Stopping By to See Su Duan in the Rain
Du Fu, 757-759

In wind and rain, a rooster crows. And after a long drought, rain is good.
A walking stick, in Spring it’s muddy, I rose early, and didn’t eat.
Trying to recall the homes I visit, but soon a single meal is swept away.
Ah, with Lord Su, countless are my visits, each one more delightful.
Cherish such a man, whose son serves pears and dates.
Good wine should always be drunk, for when it’s drunk one speaks one’s mind.
Red flowers fill the corner of the house, and grass in front is green and thick.
Family and friends talking freely, making fun. Loud and lively, pleasing to a frail old man.
Blessed with rain, yes, for sure. But, set aside some grain for tomorrow.
Beyond the enemy, my family lies, … Oh, let’s not talk of that.

A wartime feast

Ten lines of two couplets, five characters in each couplet, makes 100 characters.

The date, 757-759. The place, Sichuan, where the Tang dynasty’s Imperial Court is in exile. Chang’an, the capital has fallen to rebel forces of General An Lushan.

After it rain, the skies will clear, and the sun will come up tomorrow, but will it be happy?

7th Century China

“Oh, how the mighty are fallen.”

Old Testament, 2 Samuel 1:19

The Tang dynasty of the 7th century was known as China’s Golden Era.

The reign of Emperor Xuanzong (685 to 756), known to his subject as Emperor Ming, the Brilliant One, was marked by westward expansion, commercial growth, and a flourishing Imperial Court. But military reverses against Tibet began a series of events that culminated in the devastating An Lushan Rebellion. The rebellion began in the north, beginning in 755. In short order, the emperor’s forces were defeated by the rebel forces of General An Lushan. Chang’an, the capital fell, and the emperor fled to mountainous Sichuan province, but not before officers accompanying the emperor slew Yang Guifei, the emperor’s consort, for her part in the events leading up to the troubles.

Du Fu too fled the capital, taking his family to safety. But when he tried to join the emperor in Sichuan, he was captured. Eventually, he escaped and made his way to Sichuan, where he was given an insignificant post, for the most part, ignored.

One pictures him as a gadfly, with nothing to do, someone living off the largess of friends and casual acquaintances, one of whom is Su Duan, an unidentified high ranking official.


Peace and happiness would come. And Du Fu would reunite with his family.

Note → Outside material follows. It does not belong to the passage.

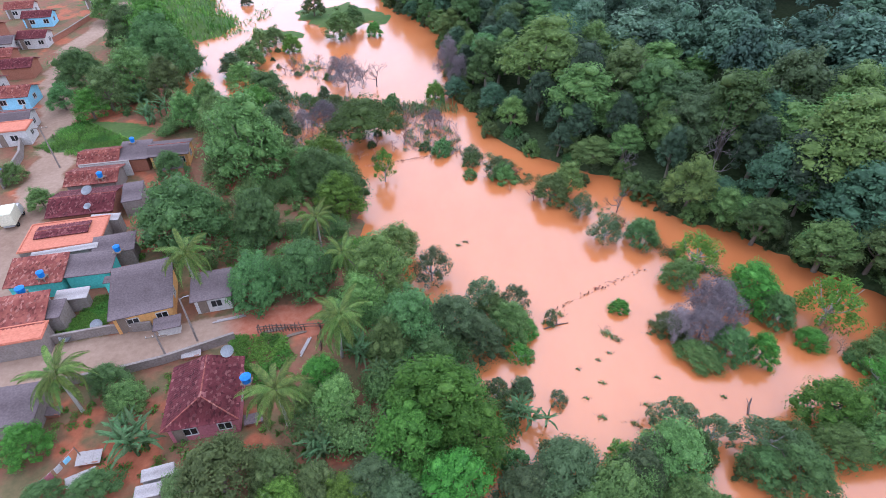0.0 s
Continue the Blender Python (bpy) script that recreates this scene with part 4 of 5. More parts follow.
# leafless bushes
for x, y, w, t in ((-23, 88, 4, 4), (-20.5, 107, 5, 6),
                   (-17.5, 106, 5, 6), (-22.5, 90, 4, 4), (-19.5, 88, 4, 4), (22.5, -18.5, 4, 3), (24.5, -19.5, 4, 3), (57, 16, 3.5, 3), (53, 19, 4, 3), (62, 17, 3.5, 3),
                   (63, -16, 3, 3), (55, -14, 3, 3), (68, -17, 3, 3)):
    plant("bare", x, y, w, t, "leafless grey bush standing in the flood", "bare tree", "bare bushes", z=-0.2)

for x, y, w, t in ((27.4, 41.8, 8.0, 6.8), (24.0, 40.6, 4.4, 4.0), (28.6, 42.8, 5.5, 5.6), (26.2, 40.2, 5.0, 5.0), (22.5, -19, 4.5, 2.6), (24.6, -18.4, 3.2, 2.2), (54.5, 2.2, 2.4, 1.8), (-20, 88, 4.5, 3.0), (-24, 91, 4, 2.6)):
    plant("grey", x, y, w, t, "dense leafless mauve-grey bush in the flood", "bare bush", "bare bushes", z=-0.2)

THICKET = [(110.3, -82.6, 5.7, 6.3), (112.2, -87.2, 6.4, 7.0), (106.6, -86.6, 6.2, 6.8), (98.8, -75.5, 5.7, 5.7), (95.4, -76.8, 6.4, 6.4), (100.1, -83.4, 5.9, 5.9), (91.9, -73.0, 5.0, 4.5), (118.4, -94.4, 6.7, 6.7), (120.8, -91.5, 6.8, 6.8), (110.9, -93.4, 5.9, 5.9)]
for i, (x, y, w, t) in enumerate(THICKET):
    plant("dead" if i % 2 else "bare", x, y, w, t, "leafless purple-brown bush in the flooded meadow", "bare bush", "bare bushes", z=-0.2)
    if i % 2:
        plant("grey", x - 1.0, y + 0.8, w * 0.9, t * 0.7, "dense leafless purple-brown thicket in the flooded meadow", "bare bush", "bare bushes", z=-0.2)
    plant("bare", x + 1.6, y - 1.2, w * 0.9, t * 0.9, "leafless purple-brown bush in the flooded meadow", "bare bush", "bare bushes", z=-0.2)

# flat-crowned tree, twig haze and scrub of the drowned tree line in the north
plant("flat", -17.0, 83.6, 13.5, 7.0, "broad flat-crowned dark tree standing in the flood", "tree", "flooded trees", z=-0.2, variant=1)
for x, y, w, t in ((-23.0, 103.4, 7.5, 7.0), (-26.6, 109.5, 4.5, 5.0), (-3.2, 109.8, 7.0, 9.0), (-1.0, 106.0, 5.0, 7.0), (-25.4, 90.2, 5.5, 4.0), (-28.5, 88.0, 4.5, 3.2), (-5.0, 90.0, 4.0, 3.0)):
    plant("grey", x, y, w, t, "leafless mauve-grey tree standing in the flood", "bare tree", "bare bushes", z=-0.2)
for x, y, w in ((73.7, -21.1, 6.2), (81.9, -19.8, 4.0), (84.0, -29.4, 5.6), (92.7, -27.8, 5.6), (101.5, -31.4, 7.0), (97.7, -35.4, 6.0), (99.5, -40.0, 5.0)):
    plant("scrub", x, y, w, w * 0.72, "leafy thicket at the end of the cane bank", "tree", "trees beside the channel", z=-0.15)
pieces, stems = [], []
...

In 759, he moved to Chengdu, built a thatched hut near the Flower Washing Creek (Huanhuaxi, 浣花溪), and lived there peacefully with his family for four years.

Emperor Xuanzong’s Flight to Sichuan, original image, The Met, artist unknown, 12th century.

Notes on Translation

Yǔguò, 雨過, “passing rain” can also be read as Du Fu’s wish that the rebellion is just a passing rain. The Chinese have an idiom, Yǔguò tiān qíng, 雨過天晴, skies turn clear after it rain, a metaphor for politics turning from dark to light.

Fēngyǔ, 風雨, wind and rain, a euphemism for trials and hardships.

Qīng dǎo傾倒, to dump, a Chinese word, meaning to pour all out or pay a lot, “going whole hog” is an English idiom. Pears and dates represent prosperity and generosity, especially in a wartime setting when food and wine are scarce.

Qīn bīn, 親賓, relatives and guests. A good use of rhyme. Xuānnào喧鬧, racket, noise, loud and lively.

Bō qì bù nǐ dào撥棄不擬道。Literally, setting aside unintended ways. Daoism suggests that there is a Way. On the contrary, Du Fu is suggesting that it is better not to talk about it at this point.